What I found is that teachers want to be doing these things. They want to be responsive to these moments. But many of them are feeling lots of pressure from various sources about whether and how to be able to do it.
So especially for new teachers, they’re worried about diverting from the curriculum. For teachers who are, for example, ideological outsiders in the communities where they teach, they’re worried that it’s going to be framed as too political.
“I’m not going to lie and say that it’s not political. But all of education is political.”

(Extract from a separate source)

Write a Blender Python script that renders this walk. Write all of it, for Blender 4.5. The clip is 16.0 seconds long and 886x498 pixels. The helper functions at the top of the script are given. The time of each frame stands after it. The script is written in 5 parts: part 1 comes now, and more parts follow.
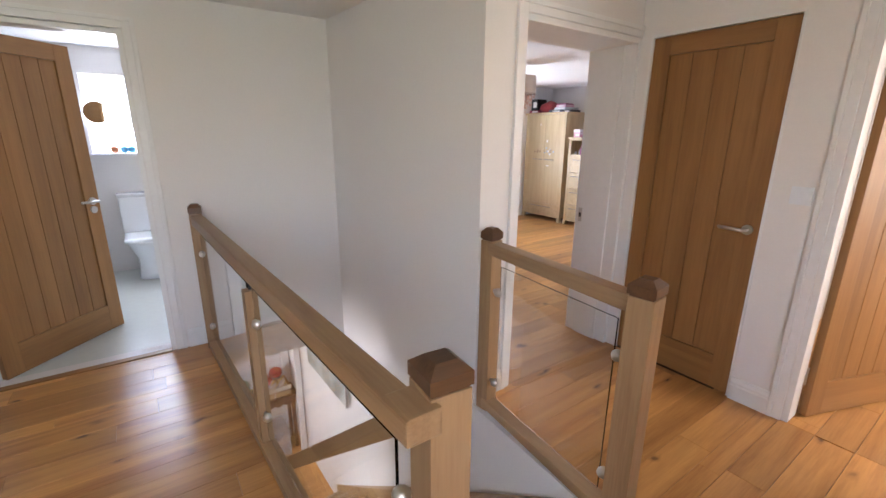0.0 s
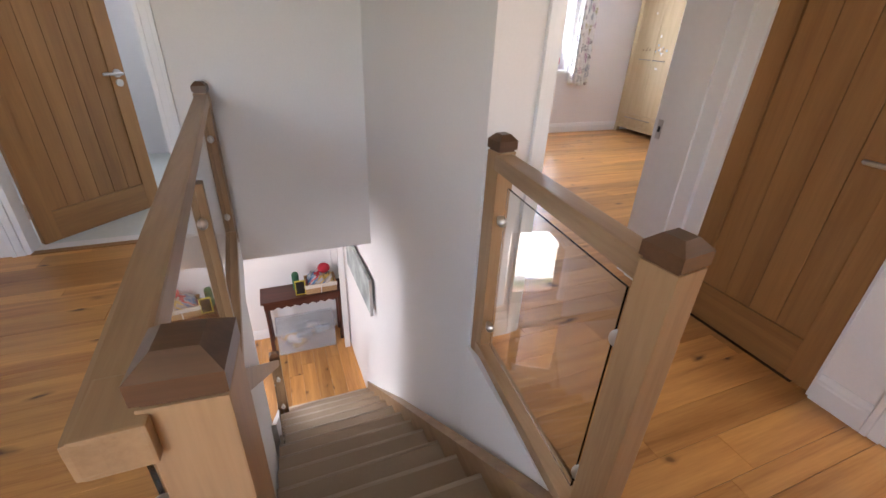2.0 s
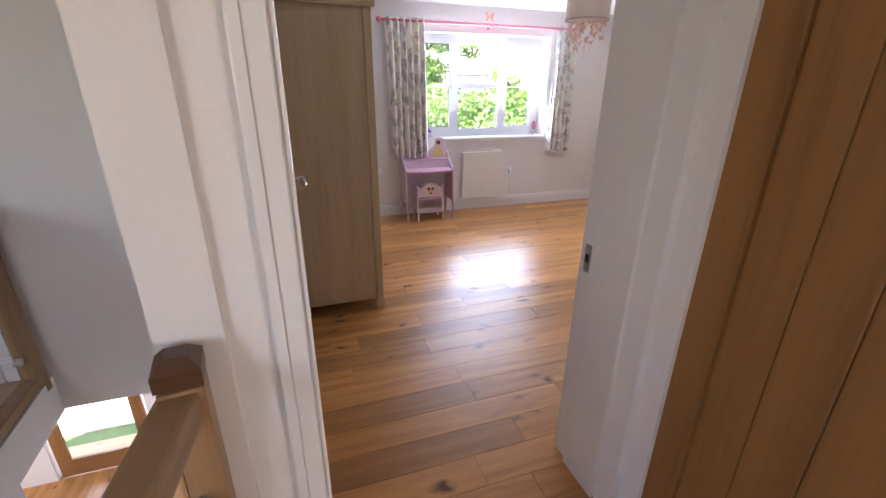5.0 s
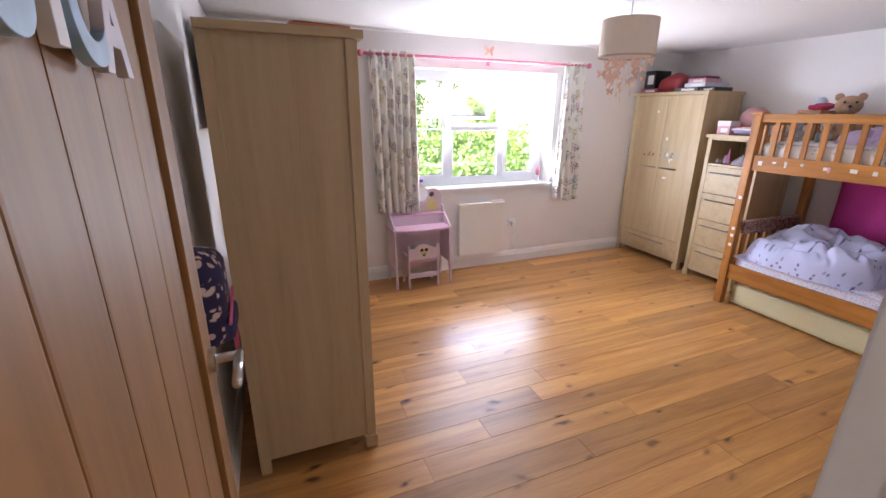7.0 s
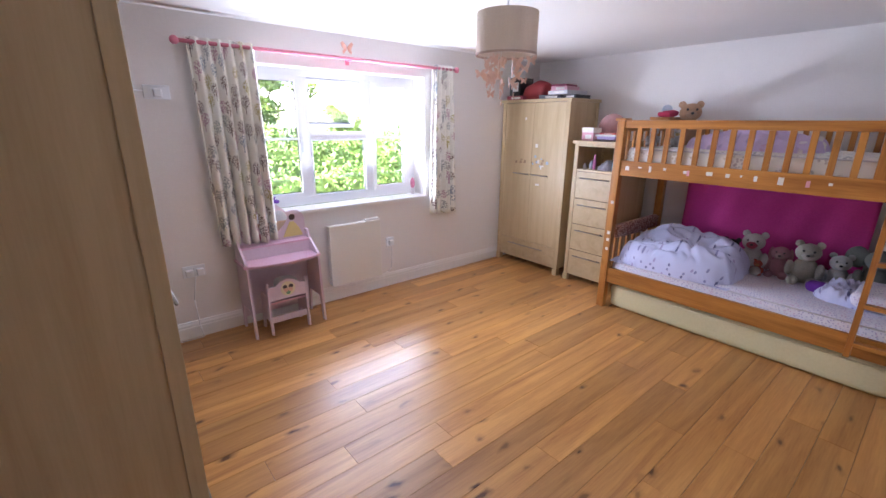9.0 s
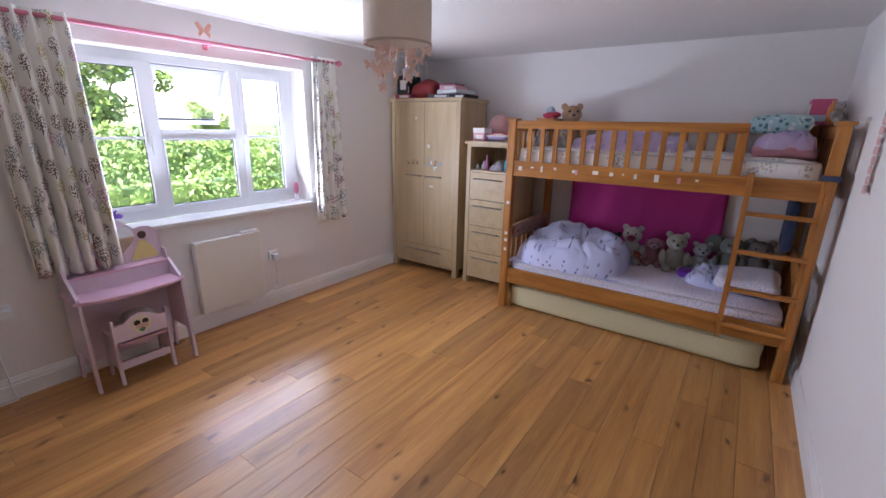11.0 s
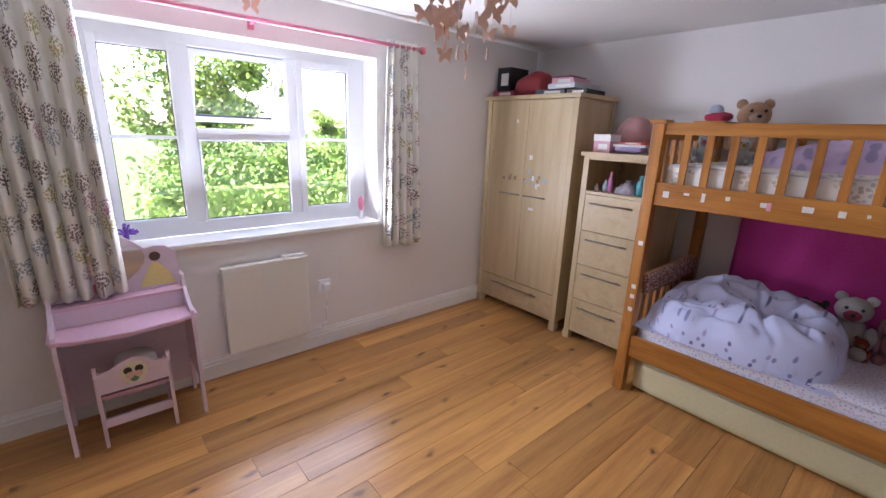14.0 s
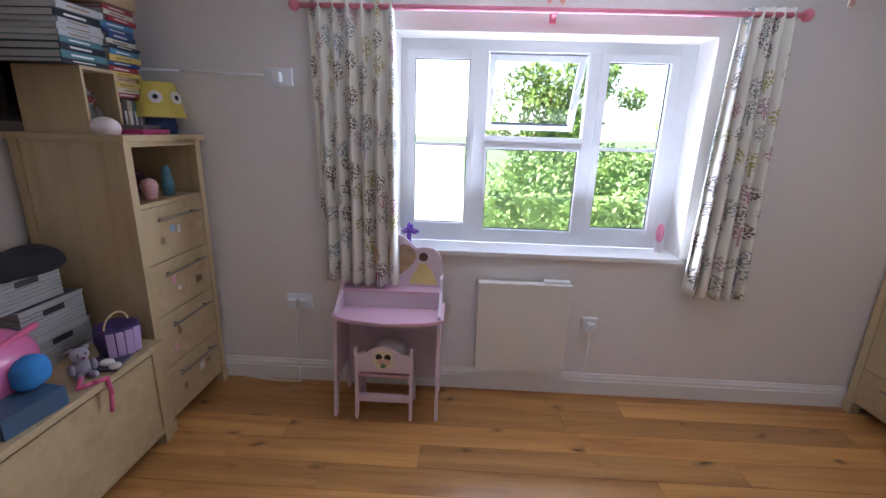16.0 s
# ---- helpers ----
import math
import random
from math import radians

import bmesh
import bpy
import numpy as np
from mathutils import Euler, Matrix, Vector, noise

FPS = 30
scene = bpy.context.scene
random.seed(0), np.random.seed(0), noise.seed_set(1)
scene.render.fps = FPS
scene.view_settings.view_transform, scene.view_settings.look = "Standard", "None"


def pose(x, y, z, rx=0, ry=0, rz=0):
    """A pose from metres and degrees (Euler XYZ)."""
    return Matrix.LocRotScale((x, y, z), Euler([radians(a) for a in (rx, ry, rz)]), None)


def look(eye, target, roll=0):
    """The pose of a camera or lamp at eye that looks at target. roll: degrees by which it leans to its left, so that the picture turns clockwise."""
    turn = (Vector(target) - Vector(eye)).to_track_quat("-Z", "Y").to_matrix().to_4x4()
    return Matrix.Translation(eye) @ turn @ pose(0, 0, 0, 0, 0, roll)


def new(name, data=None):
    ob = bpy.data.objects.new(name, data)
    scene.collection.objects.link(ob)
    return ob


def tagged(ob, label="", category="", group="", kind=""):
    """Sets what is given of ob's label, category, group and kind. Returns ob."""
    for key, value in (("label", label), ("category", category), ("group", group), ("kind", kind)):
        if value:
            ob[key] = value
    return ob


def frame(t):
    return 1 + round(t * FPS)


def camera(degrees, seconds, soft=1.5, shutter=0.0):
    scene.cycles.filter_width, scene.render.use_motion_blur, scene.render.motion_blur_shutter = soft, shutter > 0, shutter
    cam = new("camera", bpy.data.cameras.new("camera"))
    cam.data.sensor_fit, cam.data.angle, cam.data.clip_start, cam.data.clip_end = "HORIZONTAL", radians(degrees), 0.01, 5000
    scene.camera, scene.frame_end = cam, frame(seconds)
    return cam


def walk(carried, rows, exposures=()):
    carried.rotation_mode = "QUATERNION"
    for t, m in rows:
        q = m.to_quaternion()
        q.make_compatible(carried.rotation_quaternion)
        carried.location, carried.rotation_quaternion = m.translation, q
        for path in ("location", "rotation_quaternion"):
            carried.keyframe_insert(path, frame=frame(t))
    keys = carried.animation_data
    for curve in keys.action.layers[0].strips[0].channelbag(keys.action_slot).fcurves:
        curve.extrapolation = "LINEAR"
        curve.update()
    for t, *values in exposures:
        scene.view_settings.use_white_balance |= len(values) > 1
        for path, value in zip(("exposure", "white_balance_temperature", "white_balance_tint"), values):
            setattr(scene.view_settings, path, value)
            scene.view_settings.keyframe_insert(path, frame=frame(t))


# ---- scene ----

So, I’m not saying that this work is easy. I’m not going to lie and say that it’s not political. But all of education is political. Like what books you teach is political. How textbooks are written. So I think understanding that every move that teachers make in the classroom already is political and that to be political is not bad is a first step in making sure that teachers feel empowered to do this. And so many of the teachers that I talked to said that, ironically, these were the days that they remember the most. Because on hard days, the place that they wanted to be was in their classroom with their students.
Are there skills that are particular to doing this?
Teachers who do this really well have a strong understanding of what good teaching looks like, of what it means to have a relevant curriculum, to teach for social justice. And they understand what it looks like to center the students and humanize them in the classroom. So, teachers who do this well are willing to take risks, to change their curriculum at the last minute, you know, to stay the night after something happens. They have to be consistent and critical consumers of the news and advocates for their students critical literacy and consumption of the news.
And so I think that there are ways that teachers can learn to do this. But I also don’t think you can just teach on a days after. You can’t teach for equity on a day after if you haven’t been teaching for justice on days before and days during.